## begin

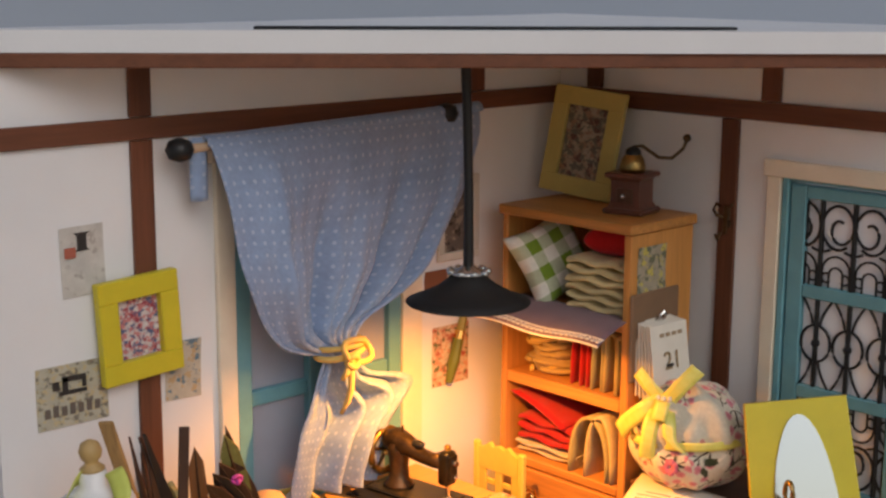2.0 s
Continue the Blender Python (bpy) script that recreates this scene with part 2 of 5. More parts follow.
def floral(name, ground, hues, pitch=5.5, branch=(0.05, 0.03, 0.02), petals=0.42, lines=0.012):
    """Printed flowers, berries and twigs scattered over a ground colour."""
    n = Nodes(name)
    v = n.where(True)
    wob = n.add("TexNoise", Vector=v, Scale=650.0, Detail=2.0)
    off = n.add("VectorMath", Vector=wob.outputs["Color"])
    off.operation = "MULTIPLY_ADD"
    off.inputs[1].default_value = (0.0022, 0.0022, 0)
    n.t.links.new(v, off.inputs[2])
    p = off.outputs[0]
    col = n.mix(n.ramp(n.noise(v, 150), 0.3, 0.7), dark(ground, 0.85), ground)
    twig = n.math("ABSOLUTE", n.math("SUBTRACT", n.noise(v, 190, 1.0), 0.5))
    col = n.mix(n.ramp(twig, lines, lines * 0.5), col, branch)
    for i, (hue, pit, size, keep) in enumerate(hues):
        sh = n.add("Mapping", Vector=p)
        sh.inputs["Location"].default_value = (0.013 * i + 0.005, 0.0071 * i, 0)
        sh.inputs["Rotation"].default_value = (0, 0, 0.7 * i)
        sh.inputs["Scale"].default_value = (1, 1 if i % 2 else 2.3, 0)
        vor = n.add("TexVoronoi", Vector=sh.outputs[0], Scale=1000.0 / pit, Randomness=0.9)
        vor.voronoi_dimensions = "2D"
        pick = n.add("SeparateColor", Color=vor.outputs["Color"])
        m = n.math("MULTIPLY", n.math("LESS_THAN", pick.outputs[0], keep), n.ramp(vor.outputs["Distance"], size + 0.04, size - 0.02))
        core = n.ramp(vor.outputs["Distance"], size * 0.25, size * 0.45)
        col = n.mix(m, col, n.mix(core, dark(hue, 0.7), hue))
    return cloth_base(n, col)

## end

_Instruction_.
All the lines above are to be given again exactly as they read, with the pictures removed.

_Answer for the task_.
2.0 s
Continue the Blender Python (bpy) script that recreates this scene with part 2 of 5. More parts follow.
def floral(name, ground, hues, pitch=5.5, branch=(0.05, 0.03, 0.02), petals=0.42, lines=0.012):
    """Printed flowers, berries and twigs scattered over a ground colour."""
    n = Nodes(name)
    v = n.where(True)
    wob = n.add("TexNoise", Vector=v, Scale=650.0, Detail=2.0)
    off = n.add("VectorMath", Vector=wob.outputs["Color"])
    off.operation = "MULTIPLY_ADD"
    off.inputs[1].default_value = (0.0022, 0.0022, 0)
    n.t.links.new(v, off.inputs[2])
    p = off.outputs[0]
    col = n.mix(n.ramp(n.noise(v, 150), 0.3, 0.7), dark(ground, 0.85), ground)
    twig = n.math("ABSOLUTE", n.math("SUBTRACT", n.noise(v, 190, 1.0), 0.5))
    col = n.mix(n.ramp(twig, lines, lines * 0.5), col, branch)
    for i, (hue, pit, size, keep) in enumerate(hues):
        sh = n.add("Mapping", Vector=p)
        sh.inputs["Location"].default_value = (0.013 * i + 0.005, 0.0071 * i, 0)
        sh.inputs["Rotation"].default_value = (0, 0, 0.7 * i)
        sh.inputs["Scale"].default_value = (1, 1 if i % 2 else 2.3, 0)
        vor = n.add("TexVoronoi", Vector=sh.outputs[0], Scale=1000.0 / pit, Randomness=0.9)
        vor.voronoi_dimensions = "2D"
        pick = n.add("SeparateColor", Color=vor.outputs["Color"])
        m = n.math("MULTIPLY", n.math("LESS_THAN", pick.outputs[0], keep), n.ramp(vor.outputs["Distance"], size + 0.04, size - 0.02))
        core = n.ramp(vor.outputs["Distance"], size * 0.25, size * 0.45)
        col = n.mix(m, col, n.mix(core, dark(hue, 0.7), hue))
    return cloth_base(n, col)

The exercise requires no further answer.